We are learning more and more each day on how the finance industry games the kinds of investments available to you in those plans. We also know that mega corporations are getting congress to defund OSHA and any regulatory agency that watches over worker safety. Many investments are also subject to whacked performance because of excessive speculation that is encouraged by our tax laws. This has destroyed home values during the Great Recession and eaten up many folks retirement plans and savings. Frankly, it’s difficult to see how any one that relies on their sweat and has no rich family connections these days even crawls into the middle class. All of these things add up to major insecurities and risks. This is simply not the way things are supposed to work. But, it is the world that the Koch Brothers and others have carefully crafted by making politicians and pundits whores to their agenda of greed.
Pity the poor working man and woman.
That graph makes me sick…and makes me think of that scene in Monty Python Holy Grail…starting at 45 seconds
Dak, did you see this? http://digbysblog.blogspot.com/2013/05/put-worker-on-board.html
Raw Story: Police discover unexploded bomb in Austin, Texas business district
Speaking of Texas explosions, the fuse appears to have burned out before the bomb could detonate.
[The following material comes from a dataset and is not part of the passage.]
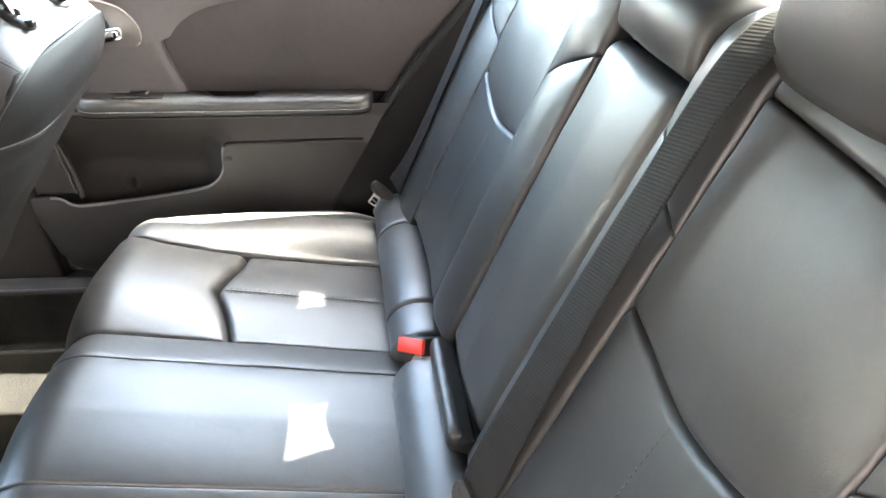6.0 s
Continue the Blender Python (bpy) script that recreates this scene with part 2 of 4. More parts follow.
def crom(points, t):
    """A smooth curve through the rows of points, at t from 0 to 1."""
    p, t = np.asarray(points, float), np.asarray(t, float)
    n = len(p)
    x = np.clip(t, 0, 1) * (n - 1)
    i = np.clip(x.astype(int), 0, n - 2)
    f = (x - i).reshape(x.shape + (1,) * (p.ndim - 1))
    if n == 2:
        return p[i] * (1 - f) + p[i + 1] * f
    q = np.concatenate([2 * p[:1] - p[1:2], p, 2 * p[-1:] - p[-2:-1]])
    a, b, c, d = q[i], q[i + 1], q[i + 2], q[i + 3]
    return 0.5 * (2 * b + (c - a) * f + (2 * a - 5 * b + 4 * c - d) * f**2 + (3 * b - a - 3 * c + d) * f**3)


def net(rows):
    a = np.array(rows, float)

    def at(us, vs):
        first = crom(a.transpose(1, 0, 2), us)
        return crom(first.transpose(1, 0, 2), vs)
    return at


def over(f):
    def at(us, vs):
        u, v = np.meshgrid(us, vs)
        return f(u, v)
    return at


def ease(n, edge=0.65):
    s = np.linspace(0, 1, n)
    return (1 - edge) * s + edge * (0.5 - 0.5 * np.cos(np.pi * s))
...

Raw Story: Florida cop fired for eighth time after leaving police AR-15 with friend
The fact this cretin is still a cop is an indictment of our whole justice system. This worker should be united against.
The entire criminal justice system is out of control in this country.
Wow! Yesterday MoDo and Brooks, today Friedman. I admire your intestinal fortitude.
Ya, me too.
Obama’s nomnation for Trade Rep, Michael Froman, led to a segment this afternoon on All Things Considered that he will be working closely with this nominee to enact the Trans-Pacific Partnership treaty by year’s end.
This is so not good news.
Something more to worry about — so far any leaks about the treaty show it to be a collection rapacious Corporatists’ wet dreams. Banksters get say there cannot be public banks (so where would credit unions fit into that scheme?), Corporations and other Big Bidnesses could override any nation’s or state’s regulations and laws if they interfere with their ability to make a proper profit. I think internet freedom would be a gonner.
Obama seems to be doubling down on the Corporatist type cabinet members.
Brava, dak, another post that lays out the economic reality and shows the tenuous situation of all of us who aren’t bonus class.
Friedman is a self-motivated, self-righteous greedhead scammer. 401(k)s only work for the rich.